Find the lines with the string "keys" and return them.

┏━━

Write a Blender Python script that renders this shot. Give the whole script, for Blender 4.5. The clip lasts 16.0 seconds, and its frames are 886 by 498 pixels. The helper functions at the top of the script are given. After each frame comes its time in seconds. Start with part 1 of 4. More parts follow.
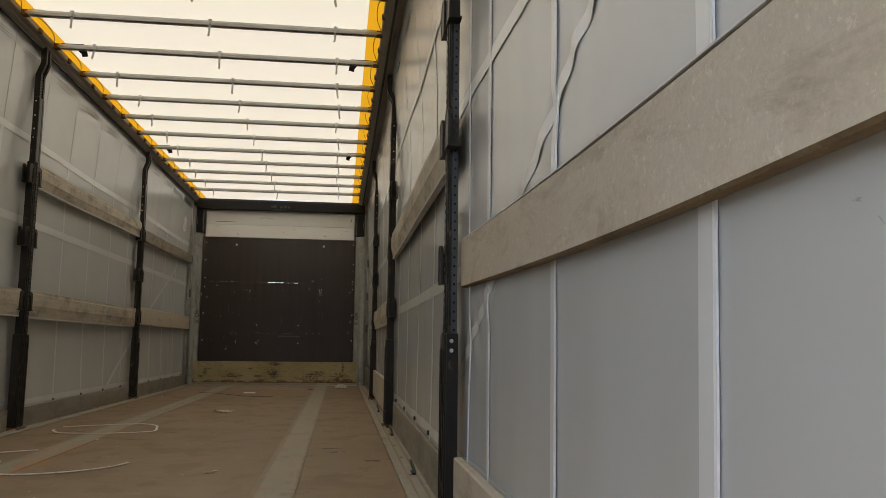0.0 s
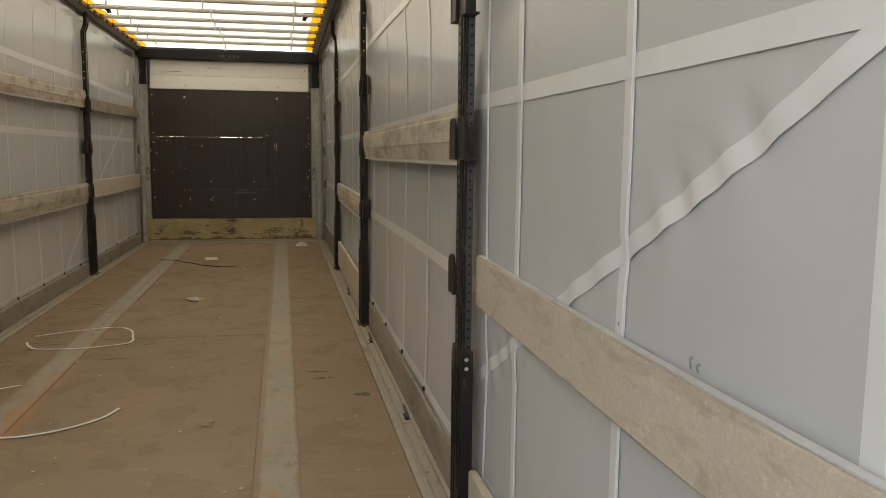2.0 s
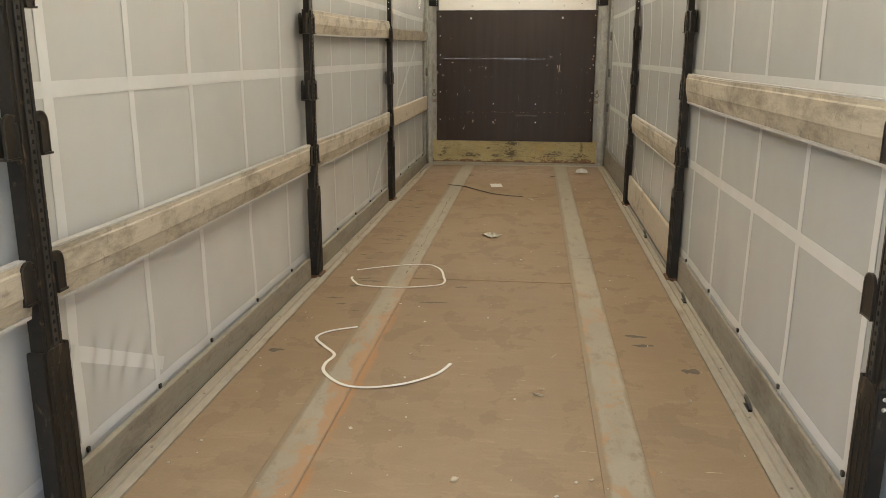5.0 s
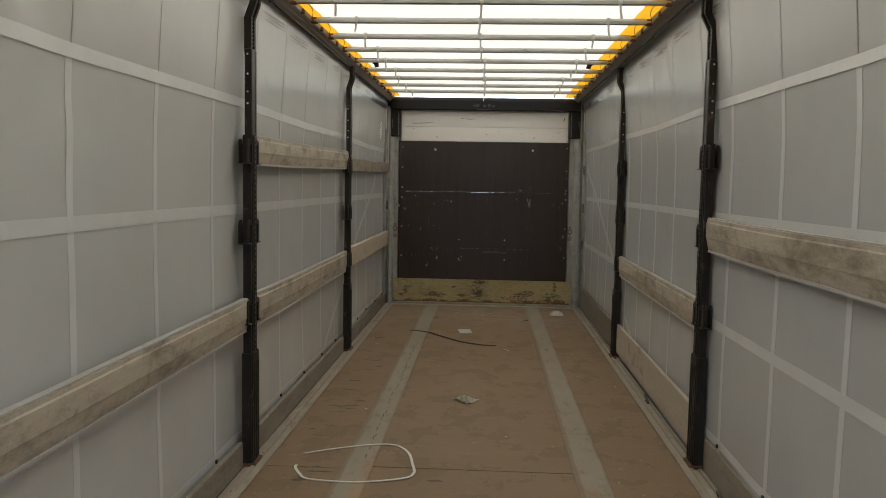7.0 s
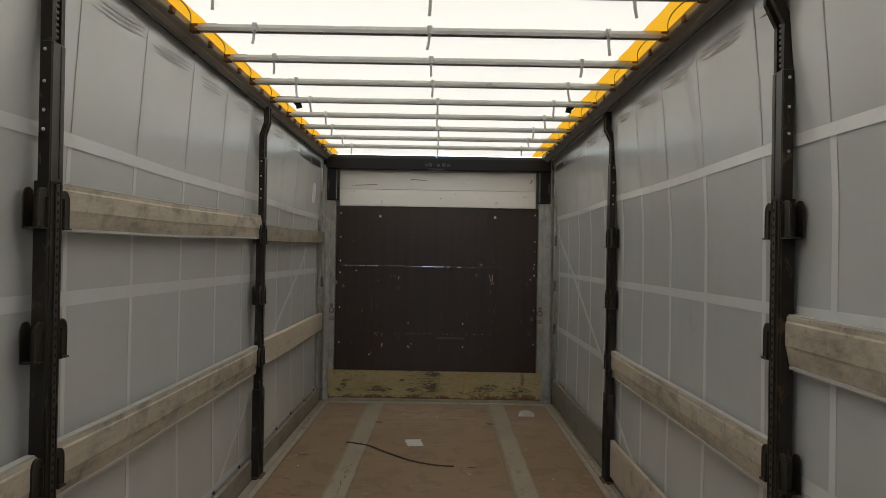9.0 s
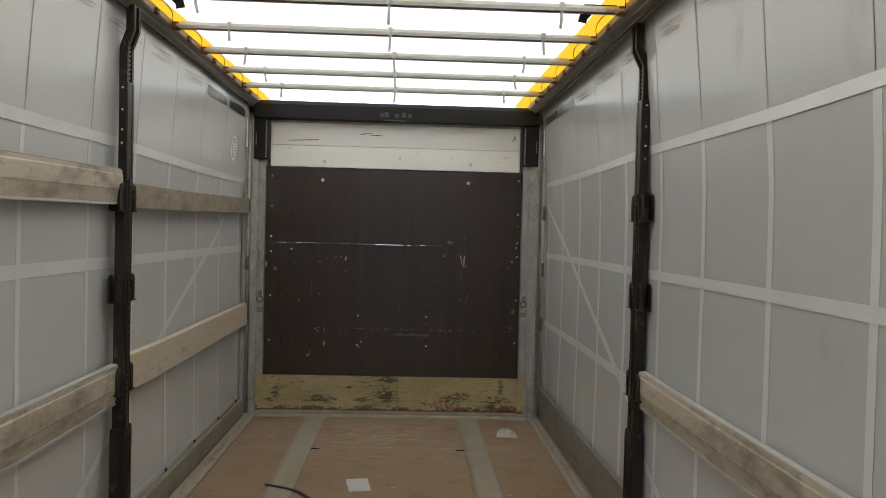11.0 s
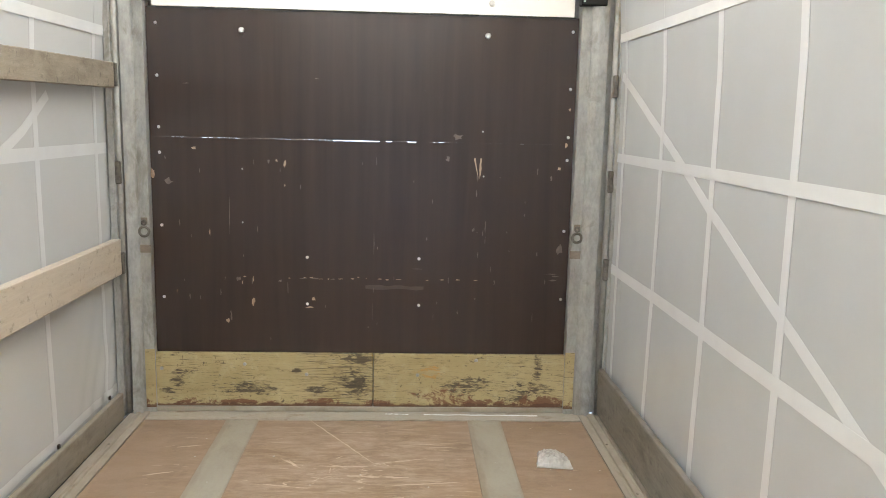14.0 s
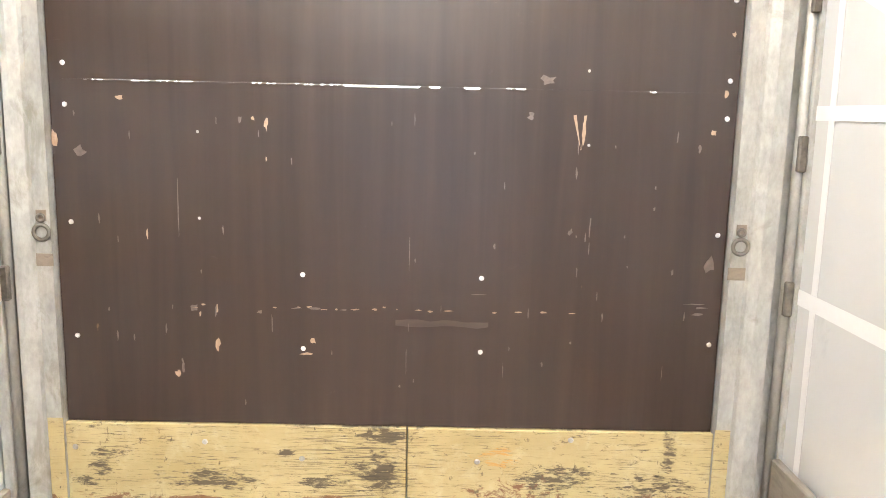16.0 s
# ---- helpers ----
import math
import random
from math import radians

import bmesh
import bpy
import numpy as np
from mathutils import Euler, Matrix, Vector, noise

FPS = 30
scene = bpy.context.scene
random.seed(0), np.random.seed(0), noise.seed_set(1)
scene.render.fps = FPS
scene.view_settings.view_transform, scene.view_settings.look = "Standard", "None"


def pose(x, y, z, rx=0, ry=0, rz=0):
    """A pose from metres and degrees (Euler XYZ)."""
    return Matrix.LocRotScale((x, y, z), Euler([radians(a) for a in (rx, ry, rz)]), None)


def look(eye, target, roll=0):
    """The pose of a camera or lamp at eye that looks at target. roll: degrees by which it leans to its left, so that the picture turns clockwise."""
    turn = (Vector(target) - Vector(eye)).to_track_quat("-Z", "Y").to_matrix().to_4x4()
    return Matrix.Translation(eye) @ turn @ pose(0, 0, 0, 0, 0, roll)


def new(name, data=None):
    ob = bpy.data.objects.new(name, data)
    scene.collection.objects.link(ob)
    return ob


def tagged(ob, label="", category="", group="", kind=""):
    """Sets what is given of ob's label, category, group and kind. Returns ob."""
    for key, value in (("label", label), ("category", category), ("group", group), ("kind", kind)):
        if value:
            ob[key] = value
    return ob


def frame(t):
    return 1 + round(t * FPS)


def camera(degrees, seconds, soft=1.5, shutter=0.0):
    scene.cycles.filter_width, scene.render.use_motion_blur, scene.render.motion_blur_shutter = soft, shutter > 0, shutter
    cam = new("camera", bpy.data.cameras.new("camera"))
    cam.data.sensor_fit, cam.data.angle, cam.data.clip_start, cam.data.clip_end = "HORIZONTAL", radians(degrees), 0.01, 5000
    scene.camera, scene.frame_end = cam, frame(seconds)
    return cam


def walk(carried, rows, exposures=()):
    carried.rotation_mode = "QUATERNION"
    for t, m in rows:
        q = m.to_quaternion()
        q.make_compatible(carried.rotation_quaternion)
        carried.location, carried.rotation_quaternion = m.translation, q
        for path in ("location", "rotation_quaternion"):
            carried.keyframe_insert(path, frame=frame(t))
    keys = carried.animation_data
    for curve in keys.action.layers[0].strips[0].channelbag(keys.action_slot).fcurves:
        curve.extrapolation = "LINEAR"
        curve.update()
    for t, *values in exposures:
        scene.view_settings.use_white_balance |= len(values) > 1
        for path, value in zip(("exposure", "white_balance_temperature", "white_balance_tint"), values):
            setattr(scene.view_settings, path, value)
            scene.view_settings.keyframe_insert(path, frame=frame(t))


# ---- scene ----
cam = camera(58.0, 16.0, 0.65)
PATH = [
    (0, (0.853, 1.076, 0.571), (1.102, 3.046, 0.811), 0.7),
    (0.5, (0.847, 1.066, 0.548), (1.149, 3.028, 0.791), 0.8),
    (1, (0.833, 1.076, 0.54), (1.183, 3.033, 0.764), 0.8),
    (1.5, (0.708, 1.172, 0.753), (1.085, 3.134, 0.847), 0.5),
    (2, (0.65, 1.202, 1.21), (1.04, 3.149, 0.976), 0.5),
    (2.5, (0.729, 1.229, 1.474), (1.118, 3.138, 1.023), 0.5),
    (3, (0.715, 1.178, 1.506), (0.921, 3.11, 1.028), -0.5),
    (3.5, (0.591, 1.079, 1.493), (0.431, 3.01, 0.997), -1.6),
    (3.7, (0.568, 1.099, 1.488), (0.379, 3.021, 0.969), -1.7),
    (5.8, (0.076, 1.759, 1.474), (-0.15, 3.721, 1.16), 1.1),
    (6, (0.067, 1.847, 1.489), (-0.163, 3.822, 1.274), 1.0),
    (6.5, (0.102, 2.143, 1.518), (-0.055, 4.13, 1.351), 0.9),
    (7, (0.04, 2.466, 1.512), (-0.069, 4.456, 1.351), 1.0),
    (7.5, (0.01, 2.804, 1.507), (-0.089, 4.796, 1.355), 1.0),
    (8, (0.057, 3.247, 1.534), (-0.022, 5.243, 1.443), 1.1),
    (8.5, (0.052, 3.656, 1.523), (-0.007, 5.655, 1.524), 1.1),
    (9, (0.046, 4.077, 1.538), (0.045, 6.076, 1.555), 1.0),
    (9.5, (0.116, 4.512, 1.512), (0.157, 6.511, 1.5), 0.8),
    (9.7, (0.125, 4.672, 1.528), (0.173, 6.671, 1.504), 0.9),
    (11.8, (0.101, 6.612, 1.548), (0.21, 8.608, 1.495), 1.2),
    (12, (0.115, 6.806, 1.519), (0.229, 8.802, 1.461), 1.1),
    (12.5, (0.128, 7.224, 1.535), (0.232, 9.22, 1.464), 1.2),
    (13, (0.154, 7.633, 1.524), (0.25, 9.629, 1.446), 1.2),
    (13.5, (0.176, 8.031, 1.516), (0.274, 10.027, 1.43), 1.2),
    (14, (0.187, 8.439, 1.531), (0.283, 10.411, 1.214), 1.3),
    (14.5, (0.13, 8.834, 1.485), (0.197, 10.803, 1.141), 1.3),
    (15, (0.137, 9.256, 1.448), (0.184, 11.221, 1.08), 1.4),
    (15.5, (0.128, 9.662, 1.393), (0.17, 11.626, 1.02), 1.4),
    (16, (0.112, 9.995, 1.346), (0.131, 11.966, 1.009), 1.3),
]
walk(cam, [(t, look(eye, target, roll)) for t, eye, target, roll in PATH], exposures=[(0.0, 2.06, 8000, 9), (1.0, 2.06, 8000, 9), (1.5, 2.08, 8350, 10), (2.0, 2.66, 8350, 10), (2.5, 2.94, 8250, 11), (3.5, 3.55, 8800, 10), (5.8, 3.26, 7550, 8), (6.6, 2.5, 7250, 8), (7.5, 2.46, 7250, 8), (8.0, 2.52, 7150, 8), (8.5, 2.2, 6950, 8), (9.0, 2.28, 6900, 8), (9.5, 2.72, 6800, 8), (12.0, 2.97, 6700, 8), (13.0, 3.61, 6700, 9), (13.6, 3.64, 6750, 9), (14.0, 4.40, 6600, 9), (14.5, 4.74, 6700, 11), (15.5, 5.27, 6850, 12), (16.0, 5.64, 6900, 13)])

# ---------------------------------------------------------------- world and light
SUN_EL, SUN_AZ = 48.0, 245.0
world = bpy.data.worlds.new("world")
scene.world = world
world.use_nodes = True
wn = world.node_tree
sky = wn.nodes.new("ShaderNodeTexSky")
sky.sky_type, sky.sun_disc = "NISHITA", False
sky.sun_elevation, sky.sun_rotation = radians(SUN_EL), radians(SUN_AZ)
sky.air_density, sky.dust_density, sky.ozone_density = 1.0, 0.7, 2.0
wn.links.new(sky.outputs[0], wn.nodes["Background"].inputs[0])
wn.nodes["Background"].inputs[1].default_value = 0.15
sun = new("sun", bpy.data.lights.new("sun", "SUN"))
sun.data.energy, sun.data.angle, sun.data.color = 1.3, radians(6), (1.0, 0.93, 0.82)
az, el = radians(SUN_AZ), radians(SUN_EL)
sun.matrix_world = look((0, 0, 30), (-math.sin(az) * math.cos(el), -math.cos(az) * math.cos(el), 30 - math.sin(el)))


# ---------------------------------------------------------------- materials
def nodes_of(name):
    m = bpy.data.materials.new(name)
    m.use_nodes = True
    t = m.node_tree
    return m, t, t.nodes["Principled BSDF"], t.nodes, t.links


def coords(t, stretch=(1, 1, 1), world_space=True):
    n, l = t.nodes, t.links
    mp = n.new("ShaderNodeMapping")
    mp.inputs["Scale"].default_value = stretch
    if world_space:
        l.new(n.new("ShaderNodeNewGeometry").outputs["Position"], mp.inputs["Vector"])
    else:
        l.new(n.new("ShaderNodeTexCoord").outputs["Object"], mp.inputs["Vector"])
    return mp.outputs[0]


def noise_of(t, vec, scale, detail=6, rough=0.55, distort=0.0):
    nt = t.nodes.new("ShaderNodeTexNoise")
    nt.inputs["Scale"].default_value = scale
    nt.inputs["Detail"].default_value = detail
    nt.inputs["Roughness"].default_value = rough
    nt.inputs["Distortion"].default_value = distort
    t.links.new(vec, nt.inputs["Vector"])
    return nt.outputs["Fac"]


def ramp(t, fac, a, b, ca=(0, 0, 0, 1), cb=(1, 1, 1, 1)):
    r = t.nodes.new("ShaderNodeValToRGB")
    r.color_ramp.elements[0].position, r.color_ramp.elements[1].position = a, b
    r.color_ramp.elements[0].color, r.color_ramp.elements[1].color = ca, cb
    t.links.new(fac, r.inputs["Fac"])
    return r.outputs["Color"]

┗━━

■ Solved problem:
    keys = carried.animation_data
    for curve in keys.action.layers[0].strips[0].channelbag(keys.action_slot).fcurves:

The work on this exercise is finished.